Due to my nomadic life style, I don’t have any spices left in the cabinet, so I headed on over to the A&P where I had a small heart attack over the price of dried herbs. $250 a pound for parsley?? $263 for marjoram? Not that I was buying a pound, but still. I wound up buying some roast meat spice mix that was about 50% salt and since I was brining anyway, this would do the trick to season the brine. 
I’m also a fan of the garbage bag method. Put the birdie in a doubled garbage bag, add the cooled brine to it and a bag of ice, or two bags of ice, just be sure you have enough water and ice involved to keep the bird submerged. Then it goes into an old cooler, with a good lock and onto the back porch. Raccoons can be very inquisitive so a seal on the cooler is essential. 
If you have a small turkey or chicken, then you can probably make room in your fridge, but the key here is to keep the bird at 38F/3.3C, or practically freezing, if you catch my drift. 

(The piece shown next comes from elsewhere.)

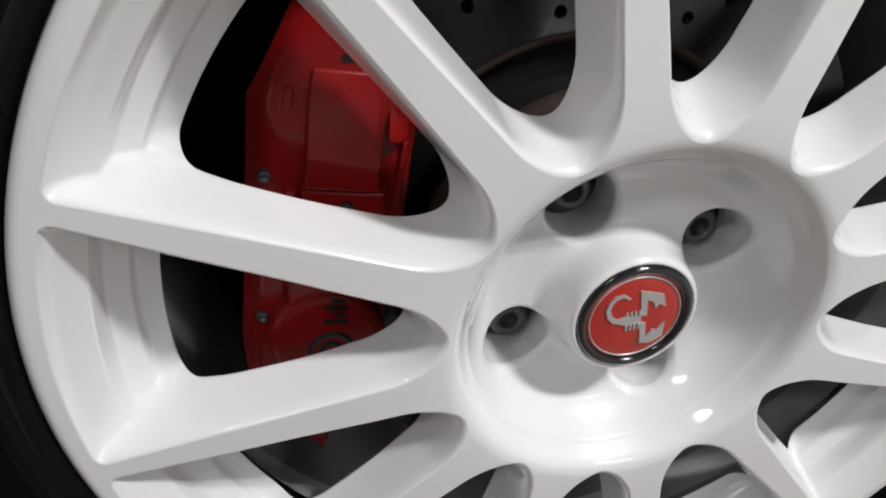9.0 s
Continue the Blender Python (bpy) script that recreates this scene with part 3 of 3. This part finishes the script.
def frustum(front, back, y0, y1, bevel=0.0012):
    """A block whose front outline differs from its back outline, with softened edges."""
    bm = bmesh.new()
    fr = [bm.verts.new((x, y0, z)) for x, z in front]
    bk = [bm.verts.new((x, y1, z)) for x, z in back]
    n = len(front)
    bm.faces.new(fr)
    bm.faces.new(bk[::-1])
    for k in range(n):
        bm.faces.new((fr[k], bk[k], bk[(k + 1) % n], fr[(k + 1) % n]))
    bmesh.ops.recalc_face_normals(bm, faces=bm.faces[:])
    if bevel:
        bmesh.ops.bevel(bm, geom=[e for e in bm.edges if any(abs(v.co.y - y0) < 1e-6 for v in e.verts)], offset=bevel, segments=3, affect="EDGES", profile=0.5)
    return bm


CAL = [(-0.1405, 0.1000), (-0.1420, 0.094), (-0.1475, 0.070), (-0.1590, 0.020), (-0.1665, -0.010), (-0.1700, -0.045), (-0.1660, -0.062), (-0.1560, -0.070), (-0.1480, -0.081), (-0.1410, -0.083), (-0.1330, -0.074), (-0.1220, -0.066), (-0.1150, -0.048), (-0.106, -0.022), (-0.0965, 0.006), (-0.0865, 0.045), (-0.0785, 0.080), (-0.0755, 0.122), (-0.0735, 0.156), (-0.082, 0.163), (-0.0945, 0.156), (-0.1150, 0.134)]


def clamp01(v):
    return max(0.0, min(1.0, v))


def along(x, z):
    """The caliper's own axes: a across and b up along its raised face, from that face's lower corner."""
    px, pz = x + 0.1258, z - 0.064
    return 0.976 * px - 0.217 * pz, 0.217 * px + 0.976 * pz


def caliper_y(x, z):
    """Front of the casting: a flat with a chamfered outer side, a sloping shoulder and an arm that leans away."""
    a, b = along(x, z)
    c = (b - 0.57 * a) / 1.15
    y = 0.0470 + 0.50 * softplus(-0.0125 - a, 0.0012)
    y += 0.95 * (softplus(c - 0.0500, 0.0020) - softplus(c - 0.0640, 0.0022)) + 0.20 * softplus(c - 0.0640, 0.0022)
    y += 0.12 * softplus(-0.048 - z, 0.002)
    return y + 0.0040 * (1 - clamp01(edge_distance((x, z), CAL) / 0.0090)) ** 2


sheet("body", CAL, [], caliper_y, RED, caliper, "glossy red caliper casting", step=0.0027, depth=0.070)


def block(name, front, back_y, grow, bevel, label="", mat=RED):
    """A raised block on the casting: (a, b, y) corners in front, spread by grow at its foot."""
    ca, cb = sum(p[0] for p in front) / len(front), sum(p[1] for p in front) / len(front)
    bm = bmesh.new()

    def corner(a, b, y):
        return bm.verts.new((-0.1258 + 0.976 * a + 0.217 * b, y, 0.064 - 0.217 * a + 0.976 * b))

    fr = [corner(*p) for p in front]
    bk = [corner(a + math.copysign(grow, a - ca), b + math.copysign(grow, b - cb), back_y) for a, b, _ in front]
    n = len(fr)
    bm.faces.new(fr)
    for k in range(n):
        bm.faces.new((fr[k], bk[k], bk[(k + 1) % n], fr[(k + 1) % n]))
    bmesh.ops.recalc_face_normals(bm, faces=bm.faces[:])
    if sum(f.normal.y for f in bm.faces if all(v in fr for v in f.verts)) > 0:
        bmesh.ops.reverse_faces(bm, faces=bm.faces[:])
    keep = [e for e in bm.edges if any(v in fr for v in e.verts)]
    bmesh.ops.bevel(bm, geom=keep, offset=bevel, segments=4, affect="EDGES", profile=0.5)
    return part(name, bm, mat, caliper, label)


block("face_panel", [(0.0005, 0.0005, 0.0405), (0.0285, 0.0005, 0.0400), (0.0285, 0.0340, 0.0408), (0.0275, 0.0460, 0.0462), (0.0015, 0.0460, 0.0462), (0.0005, 0.0340, 0.0412)], 0.0480, 0.0010, 0.0008, "flat raised caliper face")
block("lower_ledge", [(-0.0005, -0.0150, 0.0425), (0.0320, -0.0150, 0.0425), (0.0320, -0.0012, 0.0425), (-0.0005, -0.0012, 0.0425)], 0.0480, 0.0015, 0.0014, "ledge under the raised face")
block("cheek", [(0.0310, 0.0215, 0.0405), (0.0360, 0.0205, 0.0425), (0.0395, 0.0220, 0.0455), (0.0385, 0.0430, 0.0560), (0.0305, 0.0440, 0.0520)], 0.0580, 0.0006, 0.0012, "angled side facet")
block("side_rib", [(0.0365, -0.0080, 0.0450), (0.0385, -0.0080, 0.0460), (0.0400, 0.0200, 0.0460), (0.0375, 0.0200, 0.0450)], 0.0500, 0.0006, 0.0006, "thin edge rib")
# No hole is cut: a solid black block stands in for the opening's shade.
block("cover_hole", [(0.0110, 0.0490, 0.0462), (0.0180, 0.0490, 0.0468), (0.0185, 0.0550, 0.0475), (0.0110, 0.0550, 0.0475)], 0.0540, 0.0003, 0.0012, "black block for the shade of an opening under the shoulder", INK_AND_SHADE)
block("casting_nib", [(-0.0088, 0.0300, 0.0458), (-0.0058, 0.0300, 0.0458), (-0.0056, 0.0385, 0.0458), (-0.0086, 0.0385, 0.0458)], 0.0480, 0.0004, 0.0008, "small raised casting mark")
block("lower_boss", [(-0.0070, -0.0090, 0.0440), (-0.0030, -0.0090, 0.0440), (-0.0030, -0.0030, 0.0440), (-0.0070, -0.0030, 0.0440)], 0.0480, 0.0012, 0.0014, "small round boss")
part("lower_cover", revolve([(0.0268, 0.0480), (0.0258, 0.0440), (0.0246, 0.0418), (0.0228, 0.0407), (0.0200, 0.0405), (0.0001, 0.0405)], 64, cx=-0.1290, cz=-0.0120), RED, caliper, "round lower piston cover")
part("lower_web", frustum([(-0.1330, 0.0420), (-0.1060, 0.0360), (-0.1080, -0.0050), (-0.1440, -0.0060), (-0.1400, 0.0200)], [(-0.1360, 0.0450), (-0.1030, 0.0390), (-0.1050, -0.0080), (-0.1470, -0.0080), (-0.1430, 0.0210)], 0.0416, 0.0480, 0.0018), RED, caliper, "flat web over the piston cover", smooth=False)
for x, z in ((-0.1403, 0.0693), (-0.1545, 0.0030)):
    b = revolve([(0.0001, 0.0468), (0.0011, 0.0468), (0.0013, 0.0458), (0.0022, 0.0458), (0.0026, 0.0466), (0.0027, 0.0520)], 16, cx=x, cz=z)
    part("bolt", b, BOLT, caliper, "dark steel screw")
# Black plug on the ledge paints in the shade of the pin recess.
part("pin_hole", revolve([(0.0001, 0.0404), (0.0026, 0.0404), (0.0030, 0.0412), (0.0030, 0.0480)], 16, cx=-0.1108, cz=0.0525), INK_AND_SHADE, caliper, "small black plug for the shade of a pin recess")
b = revolve([(0.0001, -0.089), (0.0018, -0.089), (0.0022, -0.084), (0.0042, -0.082), (0.0046, -0.076), (0.0078, -0.074), (0.0085, -0.064)], 14)
bmesh.ops.transform(b, matrix=Matrix.Translation((-0.1430, 0.052, 0)) @ Matrix.Rotation(radians(90), 4, "X"), verts=b.verts)
part("bleed_nipple", b, RED, caliper, "red painted bleed nipple")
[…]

A few hours in the brine, a nice warm shower to start bringing the birdie up to room temp and its ready to roast. I pierced a few tangerines and filled the narrow bird cavity with the citrus fruit. This particular turkey had a strange physique, and that’s another difference between wild and unwild. The wild guys come in all shapes and sizes and this guy had the narrowest rib cage.There was no way I could get him to lay on his back in the roasting pan.  I finally got him balanced and then I larded him with a full blanket of bacon, and carefully slid it into the over. Then it was basting time and it kept tipping over and now it was HOT and HEAVY and  the bacon was sliding off. So finally giving into Newton’s Law of Gravity, I tipped the bird over and each time I basted it, I turned it over and moved the bacon along with it. Why am I telling you all this? Because one day you may have a tipping bird on your hands and instead of coming up with some elaborate propping up system that surely will involve scorched fingers, you now know that you can use the tip method Just make sure you are using a roasting rack in the pan or you will no longer be tipping you will be ripping that bird’s skin off.

About halfway through the roasting process, I started glazing the bird using a milder variation of my maple syrup bourbon glaze. This glaze was 6 oz of maple syrup, 3 oz of rum and a stick of cinnamon. Turkey is a delicate flavor so you don’t want to overpower the turkiness of the meat. 
After about 3 hours, the turkey was probed for doneness and with clear juice literally bursting out of the probe hole; I knew we were in good shape.  I drained the turkey juices, mixed them with the remaining maple glaze, brought to a rolling boil and just like that we had our ‘gravy’. Use a probe thermometer on a turkey, ok? I have my hands over my ears and I’m singing LaLaLA if you tell me about a pop up thermometer. Turkeys have a lot of angles, creases, crevasses and they have more mass than a chicken, so even though I can eyeball the skin on a chicken, shake its leg, check to be sure the body juices are clear and free of blood, and pronounce it done, I don’t trust those methods with a big turkey. 

The rest was easy. I turned over carving to the Intrepid Carving Duo, while everyone else got the veggies onto the table. There was much grousing about how long it took to take the picture, but all in all, a fine time was had by all.  
Rumor has it there is some more wild fowl in my immediate future. What good luck!